I spoke last week about insurance coverage with all the debris fields resulting from storms and heavy rains, as well as Hurricane Florence. I got great information about insurance policies from Mike Pellerin, VP and Director of Marine Insurance at BoatUS.
While I had Mike’s attention, I also asked him about catastrophic engine failure, which can happen on a new diesel, typically in the first 100 hours. Again, this same group of boaters having dinner together did not agree about engine failure as well debris fields in terms of marine insurance covering damages.
Early on after we started PassageMaker Magazine, I learned from many industry engine guys that if there is to be a catastrophic failure in a new diesel engine, it typically occurs in the first 100 hours. Cracked or poor castings, some glitch in the engine assembly process, whatever it may be. If an engine makes it past 100 hours, the window in which the gremlins of a lemon engine make themselves known, the engine is going to live a long life…with proper care and maintenance. Of the people I know who have lost an engine, needing a full replacement, this has been the case.
Mike said this is a more complex situation than hitting debris, because it requires technical inspection to assess whether this was the result of poor maintenance, wear over time, or something other than a piston just deciding to explode due to a hairline crack in the casting.
“This is more tricky and really depends upon the cause of the loss,” Mike said, “meaning it has to be sudden and accidental and not a problem that has been festering over a period of time. Our policy, as well as our competitors, do not cover losses due to gradual deterioration or wear and tear.
“And these types of losses usually take longer to investigate to determine the cause.”

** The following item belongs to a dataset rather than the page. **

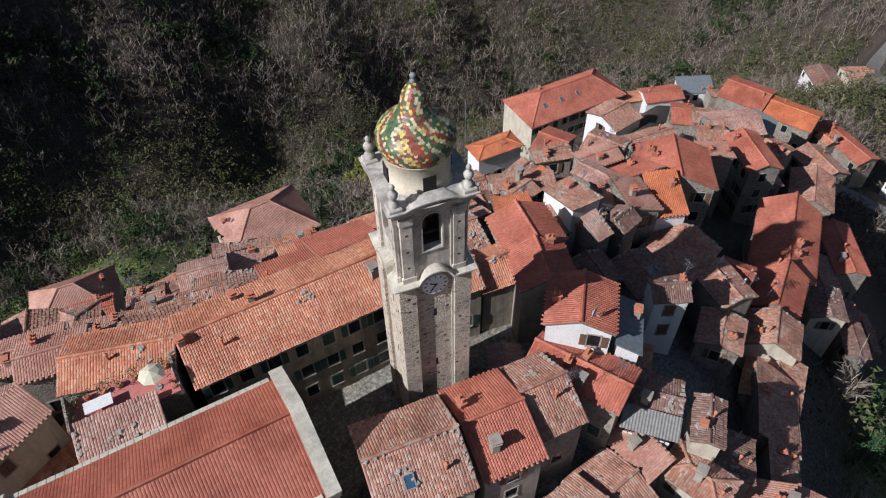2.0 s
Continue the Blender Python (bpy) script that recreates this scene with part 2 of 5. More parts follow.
def lathe(bm, profile, sides=24, center=(0, 0), start=0.0, mat=0, smooth=True):
    """Turn a list of (radius, height) about a vertical axis."""
    rings = []
    for r, z in profile:
        if r < 1e-4:
            rings.append([bm.verts.new((center[0], center[1], z))])
        else:
            rings.append([bm.verts.new((center[0] + r * math.cos(start + 2 * math.pi * k / sides), center[1] + r * math.sin(start + 2 * math.pi * k / sides), z)) for k in range(sides)])
    for a, b in zip(rings, rings[1:]):
        for k in range(sides):
            j = (k + 1) % sides
            vs = [a[k], a[j], b[j], b[k]] if len(a) > 1 and len(b) > 1 else ([a[0], b[j], b[k]] if len(a) == 1 else [a[k], a[j], b[0]])
            if len(a) == 1 and len(b) == 1:
                continue
            fc = bm.faces.new(vs)
            fc.smooth, fc.material_index = smooth, mat
    return rings


# ---- roofs of clay tiles ----
TILE_W, TILE_L = 0.20, 0.33
ACROSS = np.array([0.0, 0.28, 0.72, 1.0])
ARCH = np.array([0.0, 0.028, 0.028, 0.0])
rng = np.random.default_rng(7)


def tile_slope(acc, o, u, v, length, height, left=0.0, right=0.0, worn=0.3, width=TILE_W, arch=1.0, stagger=False):
    """Barrel tiles on one slope: o the eave's start, u along the eave, v up the slope; left and right: how far the ends run in per metre of height."""
    o, u, v = (np.array(a, float) for a in (o, u, v))
    n = np.cross(u, v)
    nu, nv = max(1, round(length / width)), max(1, round(height / TILE_L))
    du, dv = length / nu, height / nv
    iu, iv = np.meshgrid(np.arange(nu), np.arange(nv), indexing="ij")
    # every second column is laid half a tile lower, as interlocking tiles are
    uu, vv = iu.ravel() * du, iv.ravel() * dv - (0.5 * dv if stagger else 0.0) * (iu.ravel() % 2)
    mid = vv + dv / 2
    keep = (uu + du * 0.6 >= left * mid) & (uu + du * 0.4 <= length - right * mid)
    uu, vv = uu[keep], vv[keep]
    k = len(uu)
    if not k:
        return
    jit = rng.normal(0, 0.012 * worn, k)
    slip = rng.normal(0, 0.03 * worn, k)
    twist = rng.normal(0, 0.018 * worn, k)
    pu = uu[:, None, None] + (ACROSS * du)[None, None, :] + (np.array([0.0, 1.0])[None, :, None] * twist[:, None, None])
    pv = (vv + slip)[:, None, None] + np.array([-0.03, dv + 0.03])[None, :, None] + 0 * pu
    pn = 0.03 + jit[:, None, None] + ARCH[None, None, :] * arch + np.array([0.050, 0.0])[None, :, None] + 0 * pu
    # old roofs sag and ripple
    pn = pn + worn * 0.07 * np.sin(pu * 1.3 + o[0]) * np.sin(pv * 1.1 + o[1])
    pts = o + pu[..., None] * u + pv[..., None] * v + pn[..., None] * n
    base = sum(len(a) for a in acc[0])
    acc[0].append(pts.reshape(-1, 3))
    q = np.array([[0, 1, 5, 4], [1, 2, 6, 5], [2, 3, 7, 6]])
    acc[1].append((base + np.arange(k)[:, None, None] * 8 + q[None]).reshape(-1, 4))


def ridge_tiles(acc, a, b, radius=0.15):
    """Half-round cover tiles along a ridge or hip."""
    a, b = np.array(a, float), np.array(b, float)
    d = b - a
    length = np.linalg.norm(d)
    if length < 0.3:
        return
    d /= length
    side = np.cross(d, (0, 0, 1.0))
    side /= np.linalg.norm(side)
    up = np.cross(side, d)
    k = max(1, round(length / 0.38))
    st = np.arange(k) * length / k
    ang = np.radians([-10, 40, 90, 140, 190])
    pts = []
    for e, r in ((-0.03, radius * 1.12), (length / k + 0.03, radius * 0.95)):
        ring = np.stack([np.cos(ang), np.sin(ang)], 1) * r
        pts.append(a + (st + e)[:, None, None] * d + ring[None, :, :1] * side + (ring[None, :, 1:] + 0.02) * up)
    pts = np.stack(pts, 1)
    base = sum(len(x) for x in acc[0])
    acc[0].append(pts.reshape(-1, 3))
    q = np.array([[i, i + 1, i + 6, i + 5] for i in range(4)])
    acc[1].append((base + np.arange(k)[:, None, None] * 10 + q[None]).reshape(-1, 4))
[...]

If the failure is a sudden and unexpected failure, one’s insurance policy likely covers the damage and subsequent repair. But if the owner knew there was a ticking bomb developing over the past number of seasons, with odd vibrations or sounds of scoring metal on metal, and chose not to get it checked or repaired by a competent engine shop, that is a different story.
But again, it is not black and white and requires an analysis by a trained engine professional as to the cause leading up to the failure.
Thanks again, Mike Pellerin, for being my go-to guy when it comes to marine insurance questions.
Have a great week. It’s Boat Show Time in Annapolis!